男孩子在某个成长期经常自己都不知道为什么就会打一架,也许是讲义气,也许是要树立威信,或者根本就是为了热闹,觉得痛快。青春就是这么挥霍来的。照这么说,曹公写出这段,是向他的青春致意,而在清朝的深宅大院里,青春也曾是那样荒唐躁动不知所云过。
当然,我还是更乐于看她笔下的红楼女子,她写薛宝钗为何如此无情:十岁之前,宝钗深受父亲宠爱,家中有父亲这个顶梁柱,她和其他女孩子一样,不谙世事,只知风花雪月、学诗作画,还看了很多闲书。
十岁时,父亲突然离世,留下巨大的家业无人照管。母亲和哥哥都不是能指望的人,她几乎要在一夜之间,从一个无忧无虑的小女孩成长为主掌家务的人。
“人有旦夕祸福”这句话,宝钗的感受想必至深。
皇商家族的沉浮起落,哥哥时常沾惹的官司,都会逼着宝钗成熟。湘云、黛玉们连当票是什么都不认得时,宝钗却已深谙当铺的经营之道。这些,都是那些成日家争论宝钗到底有没有当宝二奶奶的野心的人,所不能了解的,在那种入乎内出乎外的理解面前,阴谋论多少显得有些肤浅猥琐 。

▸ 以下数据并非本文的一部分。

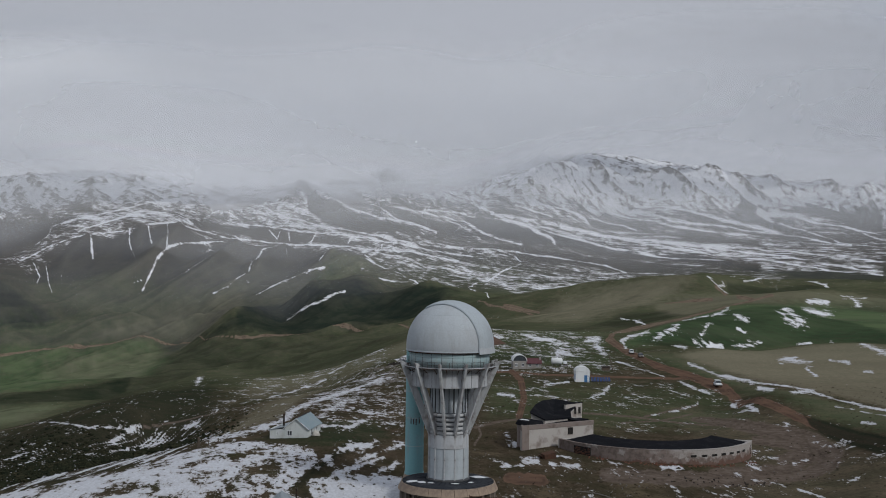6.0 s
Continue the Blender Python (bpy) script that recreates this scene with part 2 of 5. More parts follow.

陈艳涛的慈悲,亦不是有意为之,不是为了做慈悲状,就预先原谅了一切。她的笔下,也常常有入木三分的犀利,却不让读者觉得刻薄,因为她原本没有那种主观愿望,不站队于所谓善恶,更注重描摹表象之下的阴影与折角,这使得她的说法,会让你在大感惊诧之后,又峰回路转地觉得,在她的笔端,能看到真正的《红楼梦》,和真正的自己。
香菱品诗,说,诗的好处,在于看似无理,但想想也只能这么说,念在嘴里,就像几千斤重的一个橄榄。陈艳涛的各种识见,便像是这样的一枚枚橄榄,阅读的时候,总觉得舌尖上沉甸甸的。